Exclude the pictures and reproduce the remaining data exactly as written.

:::

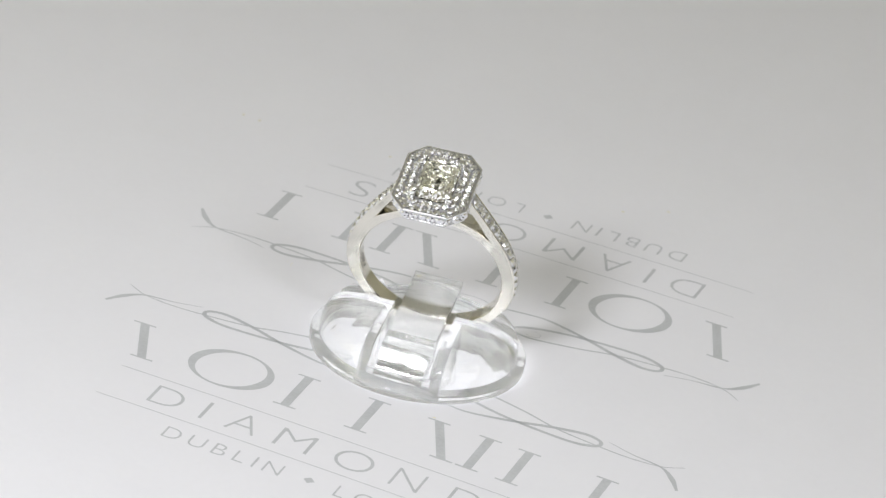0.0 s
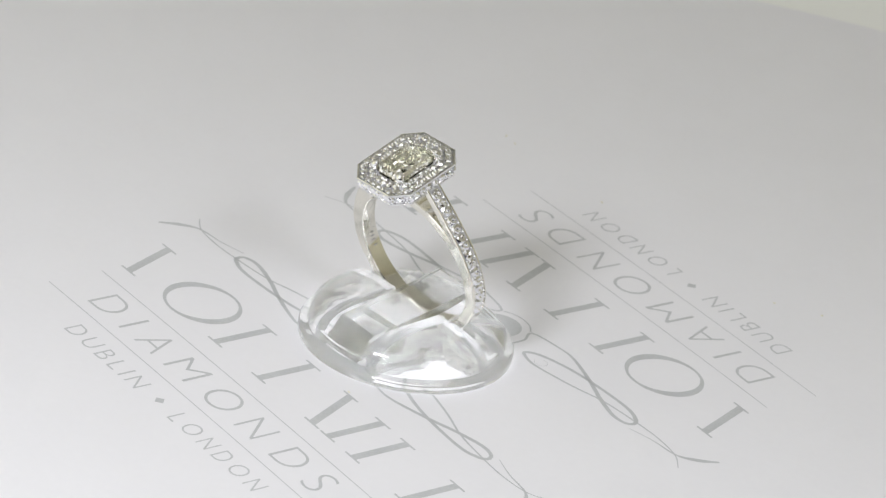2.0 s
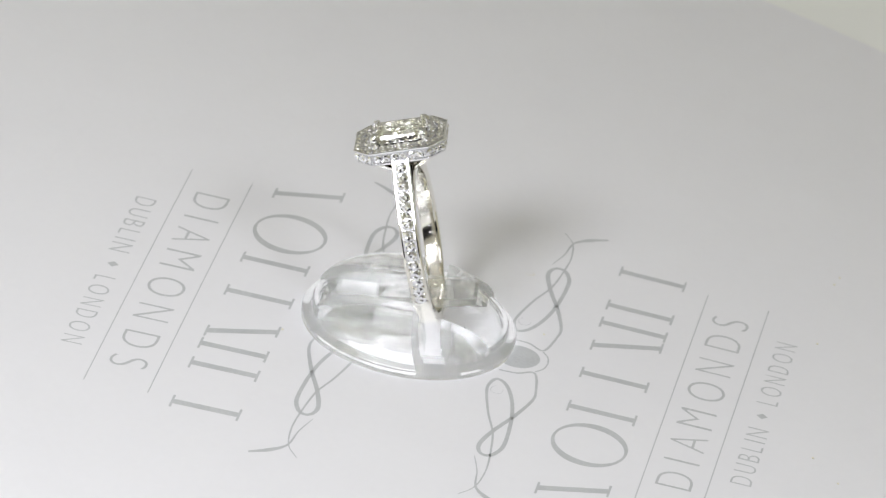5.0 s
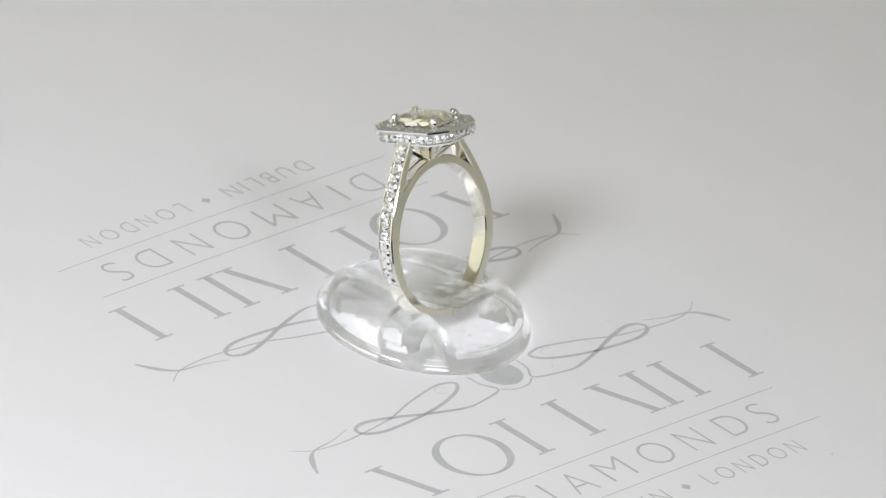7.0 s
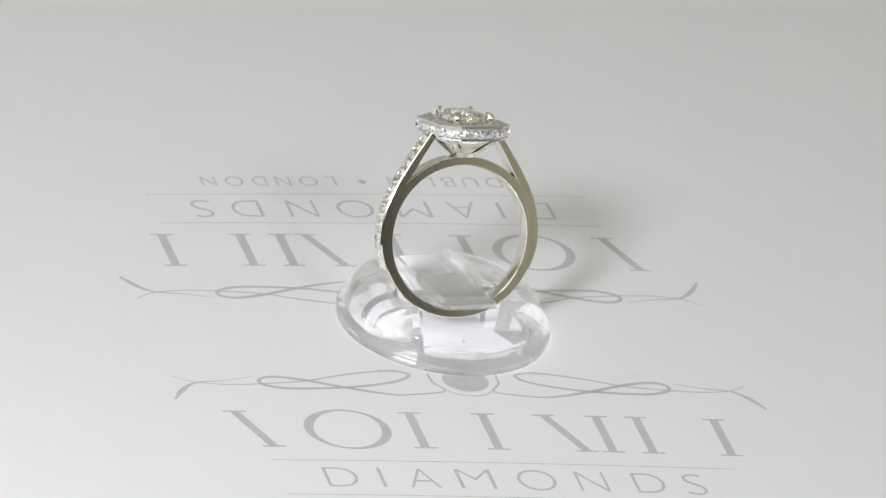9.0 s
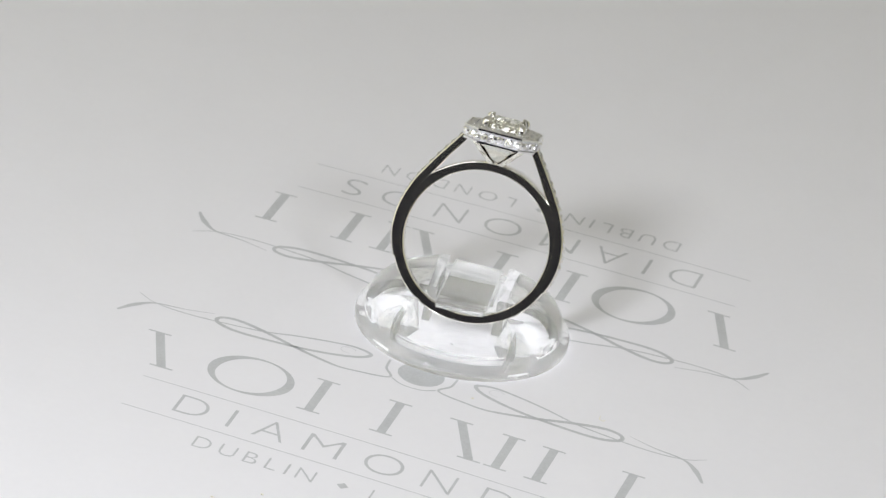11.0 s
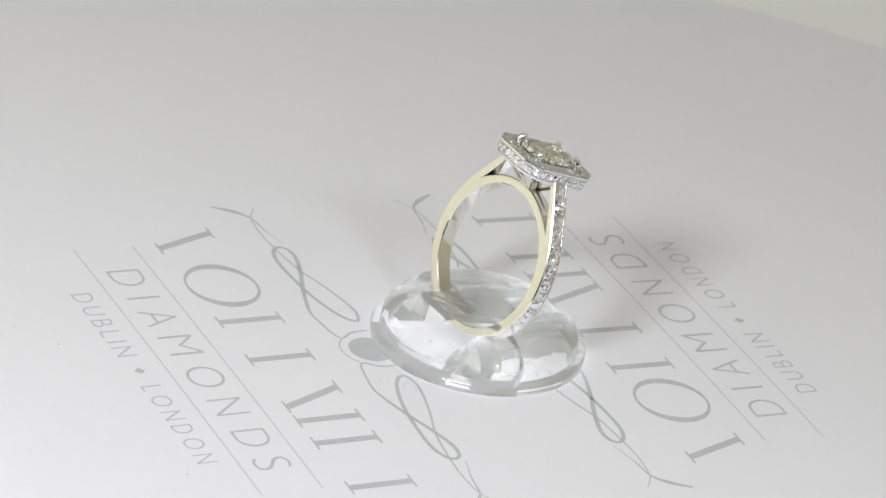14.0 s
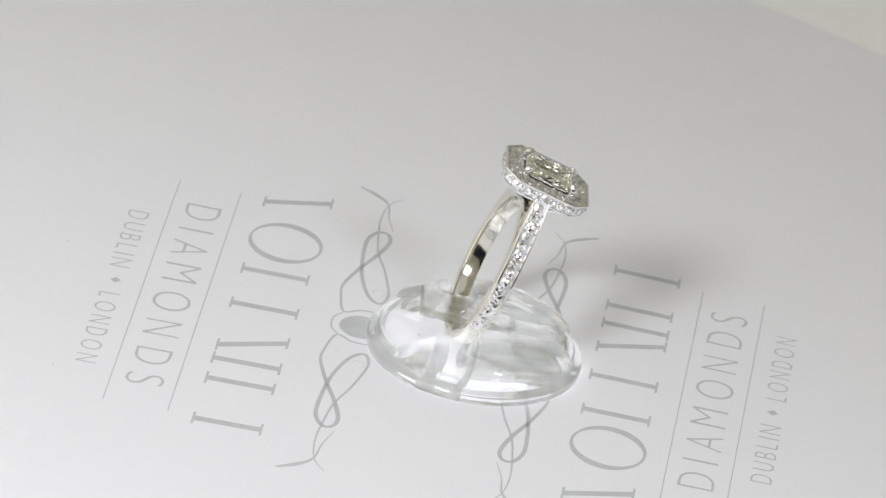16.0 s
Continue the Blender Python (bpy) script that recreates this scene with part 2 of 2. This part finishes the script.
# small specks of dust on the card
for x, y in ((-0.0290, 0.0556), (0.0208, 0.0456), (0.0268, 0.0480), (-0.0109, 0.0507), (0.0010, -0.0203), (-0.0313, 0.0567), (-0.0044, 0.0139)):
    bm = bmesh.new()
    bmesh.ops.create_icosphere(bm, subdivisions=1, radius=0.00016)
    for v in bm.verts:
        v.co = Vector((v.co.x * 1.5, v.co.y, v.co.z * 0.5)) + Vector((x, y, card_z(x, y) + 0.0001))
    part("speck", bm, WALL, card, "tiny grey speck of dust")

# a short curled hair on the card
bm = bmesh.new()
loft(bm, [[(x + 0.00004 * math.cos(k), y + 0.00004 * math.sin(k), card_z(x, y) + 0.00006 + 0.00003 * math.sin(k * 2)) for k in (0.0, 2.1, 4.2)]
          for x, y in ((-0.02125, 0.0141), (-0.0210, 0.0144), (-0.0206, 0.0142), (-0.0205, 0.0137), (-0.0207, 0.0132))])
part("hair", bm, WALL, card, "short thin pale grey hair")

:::

_Response to this task:_
0.0 s
2.0 s
5.0 s
7.0 s
9.0 s
11.0 s
14.0 s
16.0 s
Continue the Blender Python (bpy) script that recreates this scene with part 2 of 2. This part finishes the script.
# small specks of dust on the card
for x, y in ((-0.0290, 0.0556), (0.0208, 0.0456), (0.0268, 0.0480), (-0.0109, 0.0507), (0.0010, -0.0203), (-0.0313, 0.0567), (-0.0044, 0.0139)):
    bm = bmesh.new()
    bmesh.ops.create_icosphere(bm, subdivisions=1, radius=0.00016)
    for v in bm.verts:
        v.co = Vector((v.co.x * 1.5, v.co.y, v.co.z * 0.5)) + Vector((x, y, card_z(x, y) + 0.0001))
    part("speck", bm, WALL, card, "tiny grey speck of dust")

# a short curled hair on the card
bm = bmesh.new()
loft(bm, [[(x + 0.00004 * math.cos(k), y + 0.00004 * math.sin(k), card_z(x, y) + 0.00006 + 0.00003 * math.sin(k * 2)) for k in (0.0, 2.1, 4.2)]
          for x, y in ((-0.02125, 0.0141), (-0.0210, 0.0144), (-0.0206, 0.0142), (-0.0205, 0.0137), (-0.0207, 0.0132))])
part("hair", bm, WALL, card, "short thin pale grey hair")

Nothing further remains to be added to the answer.